--- begin ---

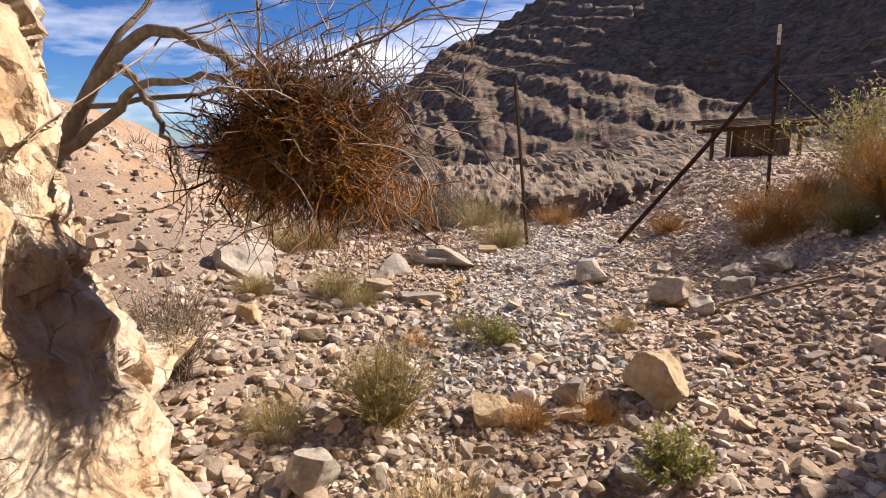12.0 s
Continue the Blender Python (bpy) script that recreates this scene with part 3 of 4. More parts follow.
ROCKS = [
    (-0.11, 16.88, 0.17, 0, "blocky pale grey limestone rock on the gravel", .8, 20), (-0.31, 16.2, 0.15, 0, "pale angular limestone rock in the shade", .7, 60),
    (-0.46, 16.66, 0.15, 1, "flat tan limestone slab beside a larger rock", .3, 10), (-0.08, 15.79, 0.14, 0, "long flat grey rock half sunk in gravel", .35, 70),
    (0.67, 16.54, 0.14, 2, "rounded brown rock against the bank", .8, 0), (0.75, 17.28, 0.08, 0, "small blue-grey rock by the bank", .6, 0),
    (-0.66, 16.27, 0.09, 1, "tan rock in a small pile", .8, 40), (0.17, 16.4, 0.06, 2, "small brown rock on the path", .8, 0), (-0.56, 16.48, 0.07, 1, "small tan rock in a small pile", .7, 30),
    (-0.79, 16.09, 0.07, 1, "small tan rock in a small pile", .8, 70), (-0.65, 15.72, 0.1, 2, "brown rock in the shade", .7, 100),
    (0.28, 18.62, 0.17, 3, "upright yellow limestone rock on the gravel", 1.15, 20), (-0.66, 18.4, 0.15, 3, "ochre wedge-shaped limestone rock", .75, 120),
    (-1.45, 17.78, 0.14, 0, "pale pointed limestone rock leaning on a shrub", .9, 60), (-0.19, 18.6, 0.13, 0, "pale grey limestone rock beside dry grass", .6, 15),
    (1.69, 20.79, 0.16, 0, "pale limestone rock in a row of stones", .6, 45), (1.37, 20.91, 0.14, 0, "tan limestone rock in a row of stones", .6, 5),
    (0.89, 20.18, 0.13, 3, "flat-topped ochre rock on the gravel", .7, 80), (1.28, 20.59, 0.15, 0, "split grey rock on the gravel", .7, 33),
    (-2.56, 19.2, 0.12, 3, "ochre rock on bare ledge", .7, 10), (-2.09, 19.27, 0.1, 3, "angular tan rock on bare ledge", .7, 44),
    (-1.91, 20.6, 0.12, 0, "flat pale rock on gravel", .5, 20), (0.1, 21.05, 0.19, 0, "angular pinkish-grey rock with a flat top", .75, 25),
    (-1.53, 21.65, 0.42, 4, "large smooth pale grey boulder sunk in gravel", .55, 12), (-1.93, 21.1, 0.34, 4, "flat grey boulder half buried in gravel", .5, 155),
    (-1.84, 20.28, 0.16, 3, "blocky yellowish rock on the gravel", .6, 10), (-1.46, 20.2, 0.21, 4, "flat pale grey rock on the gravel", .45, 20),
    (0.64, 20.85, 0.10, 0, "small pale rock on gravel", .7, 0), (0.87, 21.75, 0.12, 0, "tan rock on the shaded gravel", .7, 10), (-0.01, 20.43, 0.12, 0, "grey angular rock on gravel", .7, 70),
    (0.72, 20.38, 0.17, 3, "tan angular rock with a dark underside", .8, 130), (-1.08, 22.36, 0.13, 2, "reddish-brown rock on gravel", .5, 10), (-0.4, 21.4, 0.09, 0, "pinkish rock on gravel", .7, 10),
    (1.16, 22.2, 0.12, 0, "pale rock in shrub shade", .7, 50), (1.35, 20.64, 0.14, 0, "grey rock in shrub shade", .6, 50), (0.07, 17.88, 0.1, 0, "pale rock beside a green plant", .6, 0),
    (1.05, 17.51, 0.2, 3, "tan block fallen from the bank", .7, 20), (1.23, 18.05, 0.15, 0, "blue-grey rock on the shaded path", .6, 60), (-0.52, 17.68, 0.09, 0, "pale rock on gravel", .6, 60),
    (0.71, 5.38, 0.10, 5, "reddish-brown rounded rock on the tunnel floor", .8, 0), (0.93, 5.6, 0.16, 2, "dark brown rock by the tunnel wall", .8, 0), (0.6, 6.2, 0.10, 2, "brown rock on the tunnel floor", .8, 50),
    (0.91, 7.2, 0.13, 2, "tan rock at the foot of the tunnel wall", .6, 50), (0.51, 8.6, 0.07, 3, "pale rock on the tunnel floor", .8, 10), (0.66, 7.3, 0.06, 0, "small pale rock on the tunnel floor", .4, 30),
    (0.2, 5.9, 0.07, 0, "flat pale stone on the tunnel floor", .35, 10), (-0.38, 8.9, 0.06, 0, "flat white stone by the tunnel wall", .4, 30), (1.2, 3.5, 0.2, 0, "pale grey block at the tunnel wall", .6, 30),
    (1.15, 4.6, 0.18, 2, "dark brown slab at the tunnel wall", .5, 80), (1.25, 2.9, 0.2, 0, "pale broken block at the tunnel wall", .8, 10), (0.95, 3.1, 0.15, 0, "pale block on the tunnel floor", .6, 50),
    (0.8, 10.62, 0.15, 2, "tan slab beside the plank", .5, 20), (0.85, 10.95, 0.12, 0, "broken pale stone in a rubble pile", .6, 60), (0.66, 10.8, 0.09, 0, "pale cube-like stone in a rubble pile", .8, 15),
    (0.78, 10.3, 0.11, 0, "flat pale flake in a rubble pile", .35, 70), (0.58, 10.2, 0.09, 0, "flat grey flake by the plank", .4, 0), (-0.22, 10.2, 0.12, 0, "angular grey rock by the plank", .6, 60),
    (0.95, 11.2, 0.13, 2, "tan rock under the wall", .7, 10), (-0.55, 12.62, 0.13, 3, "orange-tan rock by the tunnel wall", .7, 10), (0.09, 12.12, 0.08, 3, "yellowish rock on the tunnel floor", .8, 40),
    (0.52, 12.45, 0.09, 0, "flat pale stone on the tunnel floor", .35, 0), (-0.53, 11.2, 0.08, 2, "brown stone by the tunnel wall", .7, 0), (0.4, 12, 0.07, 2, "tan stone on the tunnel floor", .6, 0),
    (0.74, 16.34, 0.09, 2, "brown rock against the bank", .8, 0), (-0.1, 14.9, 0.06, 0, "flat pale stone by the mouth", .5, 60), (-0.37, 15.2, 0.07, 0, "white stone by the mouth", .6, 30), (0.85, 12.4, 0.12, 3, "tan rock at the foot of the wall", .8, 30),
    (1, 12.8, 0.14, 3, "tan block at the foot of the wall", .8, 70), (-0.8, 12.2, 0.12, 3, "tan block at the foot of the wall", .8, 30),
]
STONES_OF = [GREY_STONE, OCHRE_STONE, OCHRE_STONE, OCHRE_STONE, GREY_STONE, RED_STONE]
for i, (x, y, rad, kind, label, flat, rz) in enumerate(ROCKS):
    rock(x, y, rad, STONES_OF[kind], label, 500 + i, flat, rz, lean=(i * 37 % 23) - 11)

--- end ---

● **Short problem**: Looking at the data above, show all lines where the word "with" occurs.

● **Written response**:
Continue the Blender Python (bpy) script that recreates this scene with part 3 of 4. More parts follow.
    (-1.91, 20.6, 0.12, 0, "flat pale rock on gravel", .5, 20), (0.1, 21.05, 0.19, 0, "angular pinkish-grey rock with a flat top", .75, 25),
    (0.72, 20.38, 0.17, 3, "tan angular rock with a dark underside", .8, 130), (-1.08, 22.36, 0.13, 2, "reddish-brown rock on gravel", .5, 10), (-0.4, 21.4, 0.09, 0, "pinkish rock on gravel", .7, 10),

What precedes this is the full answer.